[Records with scene code]

○ ○ ○ ○

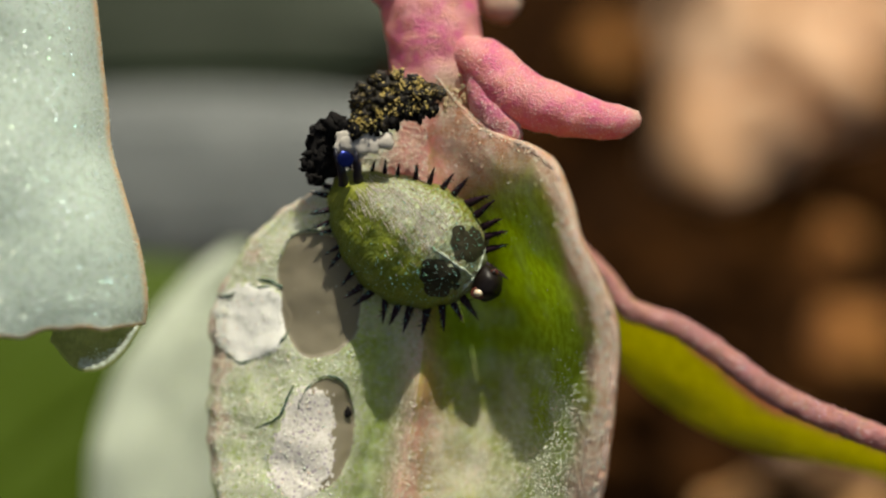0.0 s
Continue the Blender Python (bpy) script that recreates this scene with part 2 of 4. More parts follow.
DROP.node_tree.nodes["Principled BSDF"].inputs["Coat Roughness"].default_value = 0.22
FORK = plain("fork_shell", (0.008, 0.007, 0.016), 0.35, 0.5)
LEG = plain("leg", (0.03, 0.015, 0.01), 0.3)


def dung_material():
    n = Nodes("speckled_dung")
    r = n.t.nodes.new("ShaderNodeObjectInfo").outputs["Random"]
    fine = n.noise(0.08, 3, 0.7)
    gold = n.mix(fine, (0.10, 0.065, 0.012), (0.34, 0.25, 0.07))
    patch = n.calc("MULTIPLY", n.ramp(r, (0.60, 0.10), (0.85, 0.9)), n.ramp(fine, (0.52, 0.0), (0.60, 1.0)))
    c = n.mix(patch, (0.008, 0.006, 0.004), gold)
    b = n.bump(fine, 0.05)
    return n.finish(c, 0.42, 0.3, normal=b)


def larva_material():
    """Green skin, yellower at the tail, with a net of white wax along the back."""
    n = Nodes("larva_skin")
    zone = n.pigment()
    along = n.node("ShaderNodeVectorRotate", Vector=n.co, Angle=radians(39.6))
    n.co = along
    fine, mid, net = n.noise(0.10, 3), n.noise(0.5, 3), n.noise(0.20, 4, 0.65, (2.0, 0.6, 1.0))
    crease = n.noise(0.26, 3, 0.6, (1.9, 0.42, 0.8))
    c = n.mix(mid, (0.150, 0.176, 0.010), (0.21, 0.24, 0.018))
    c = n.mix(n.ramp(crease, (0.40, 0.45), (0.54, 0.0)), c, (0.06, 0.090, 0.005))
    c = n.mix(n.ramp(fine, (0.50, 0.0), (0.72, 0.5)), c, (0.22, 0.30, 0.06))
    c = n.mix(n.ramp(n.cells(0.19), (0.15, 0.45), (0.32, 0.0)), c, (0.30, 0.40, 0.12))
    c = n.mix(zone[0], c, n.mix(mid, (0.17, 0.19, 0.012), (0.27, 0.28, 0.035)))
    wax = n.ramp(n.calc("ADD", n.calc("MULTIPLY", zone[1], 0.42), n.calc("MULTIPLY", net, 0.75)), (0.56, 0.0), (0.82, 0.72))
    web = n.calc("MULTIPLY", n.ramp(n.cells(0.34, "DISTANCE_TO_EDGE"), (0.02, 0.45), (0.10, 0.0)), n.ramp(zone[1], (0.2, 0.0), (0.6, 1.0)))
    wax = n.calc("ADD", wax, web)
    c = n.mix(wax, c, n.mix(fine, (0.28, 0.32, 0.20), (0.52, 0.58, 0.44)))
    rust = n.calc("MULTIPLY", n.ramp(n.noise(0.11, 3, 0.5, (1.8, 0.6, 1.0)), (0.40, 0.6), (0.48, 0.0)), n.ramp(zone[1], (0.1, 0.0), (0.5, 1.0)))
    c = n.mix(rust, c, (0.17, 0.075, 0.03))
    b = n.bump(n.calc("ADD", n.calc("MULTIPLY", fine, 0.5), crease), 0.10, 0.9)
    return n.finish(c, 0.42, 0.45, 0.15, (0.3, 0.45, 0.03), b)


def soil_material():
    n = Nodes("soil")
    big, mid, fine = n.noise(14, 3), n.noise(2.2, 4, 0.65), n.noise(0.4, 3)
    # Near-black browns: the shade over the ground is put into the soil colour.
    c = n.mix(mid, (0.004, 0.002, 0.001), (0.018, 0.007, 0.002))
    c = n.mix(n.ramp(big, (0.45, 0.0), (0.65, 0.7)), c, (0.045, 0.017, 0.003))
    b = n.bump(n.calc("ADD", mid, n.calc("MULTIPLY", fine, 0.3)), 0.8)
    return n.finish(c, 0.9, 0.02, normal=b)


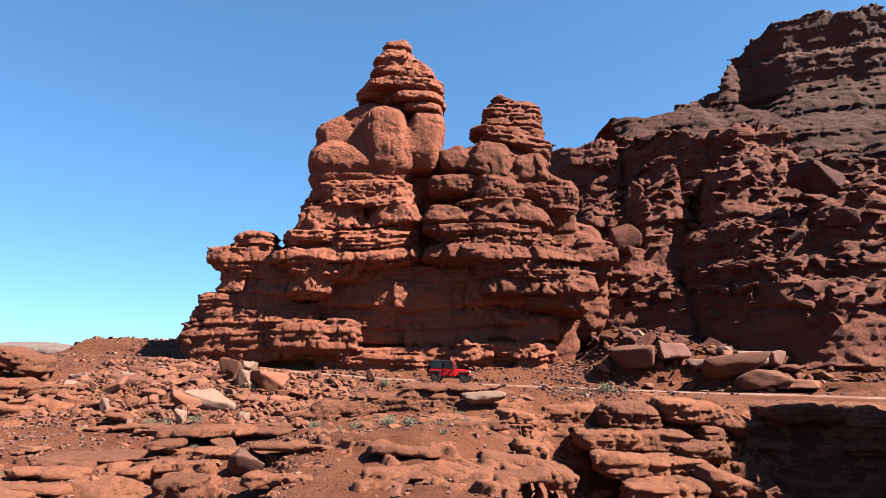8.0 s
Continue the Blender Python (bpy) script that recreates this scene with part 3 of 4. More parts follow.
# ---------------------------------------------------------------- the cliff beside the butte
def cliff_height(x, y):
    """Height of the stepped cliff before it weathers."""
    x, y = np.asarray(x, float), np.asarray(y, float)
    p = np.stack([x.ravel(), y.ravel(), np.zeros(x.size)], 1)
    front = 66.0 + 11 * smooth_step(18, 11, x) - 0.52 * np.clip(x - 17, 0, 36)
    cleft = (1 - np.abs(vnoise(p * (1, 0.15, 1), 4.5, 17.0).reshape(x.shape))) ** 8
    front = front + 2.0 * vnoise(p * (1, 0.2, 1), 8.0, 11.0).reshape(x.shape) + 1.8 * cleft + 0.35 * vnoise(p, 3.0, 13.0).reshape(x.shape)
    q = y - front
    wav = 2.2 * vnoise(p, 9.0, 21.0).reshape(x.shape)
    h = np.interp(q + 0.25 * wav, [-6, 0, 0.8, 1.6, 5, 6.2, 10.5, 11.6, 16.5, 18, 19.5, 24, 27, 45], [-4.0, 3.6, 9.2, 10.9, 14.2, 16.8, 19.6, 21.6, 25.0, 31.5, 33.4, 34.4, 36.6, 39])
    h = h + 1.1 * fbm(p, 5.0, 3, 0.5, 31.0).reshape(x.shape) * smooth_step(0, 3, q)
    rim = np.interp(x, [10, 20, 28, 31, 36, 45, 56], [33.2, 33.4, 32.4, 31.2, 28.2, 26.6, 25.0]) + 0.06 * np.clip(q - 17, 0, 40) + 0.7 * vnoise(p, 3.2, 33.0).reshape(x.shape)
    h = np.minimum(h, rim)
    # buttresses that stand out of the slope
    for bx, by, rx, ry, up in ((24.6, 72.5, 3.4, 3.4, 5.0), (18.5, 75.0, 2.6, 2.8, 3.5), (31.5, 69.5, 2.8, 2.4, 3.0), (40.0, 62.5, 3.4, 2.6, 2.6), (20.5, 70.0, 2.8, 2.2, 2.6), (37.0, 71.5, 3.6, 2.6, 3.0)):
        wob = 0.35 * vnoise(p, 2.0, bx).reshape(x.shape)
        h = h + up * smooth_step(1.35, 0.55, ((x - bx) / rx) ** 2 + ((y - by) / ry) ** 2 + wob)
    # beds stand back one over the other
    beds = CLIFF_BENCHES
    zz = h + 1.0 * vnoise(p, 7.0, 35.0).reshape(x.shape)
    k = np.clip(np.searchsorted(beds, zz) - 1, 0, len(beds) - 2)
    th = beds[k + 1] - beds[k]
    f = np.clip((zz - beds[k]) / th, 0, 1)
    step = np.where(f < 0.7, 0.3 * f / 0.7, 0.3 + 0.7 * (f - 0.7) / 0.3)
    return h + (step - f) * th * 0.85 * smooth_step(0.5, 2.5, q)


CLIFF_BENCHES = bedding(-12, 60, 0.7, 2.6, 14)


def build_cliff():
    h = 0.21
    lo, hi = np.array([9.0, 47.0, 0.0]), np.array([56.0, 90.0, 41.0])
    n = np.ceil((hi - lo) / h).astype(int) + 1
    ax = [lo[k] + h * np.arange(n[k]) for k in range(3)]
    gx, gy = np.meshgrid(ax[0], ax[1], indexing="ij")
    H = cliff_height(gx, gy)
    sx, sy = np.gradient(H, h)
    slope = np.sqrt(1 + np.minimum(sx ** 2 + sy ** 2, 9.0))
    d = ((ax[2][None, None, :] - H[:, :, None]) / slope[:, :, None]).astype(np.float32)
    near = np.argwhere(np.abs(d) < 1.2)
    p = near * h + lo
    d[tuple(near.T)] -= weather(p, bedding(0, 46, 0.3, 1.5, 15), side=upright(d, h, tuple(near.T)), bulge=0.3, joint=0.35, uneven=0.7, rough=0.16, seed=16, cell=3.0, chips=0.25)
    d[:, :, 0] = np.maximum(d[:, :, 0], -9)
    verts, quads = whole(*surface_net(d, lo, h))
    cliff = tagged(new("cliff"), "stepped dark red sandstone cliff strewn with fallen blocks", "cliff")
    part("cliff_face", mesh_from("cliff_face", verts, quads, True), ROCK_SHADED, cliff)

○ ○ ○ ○

WHAT YOU ARE ASKED TO DO » Using the listing above, show every line that includes the string "Python".

COMPLETE OUTPUT »
Continue the Blender Python (bpy) script that recreates this scene with part 2 of 4. More parts follow.
Continue the Blender Python (bpy) script that recreates this scene with part 3 of 4. More parts follow.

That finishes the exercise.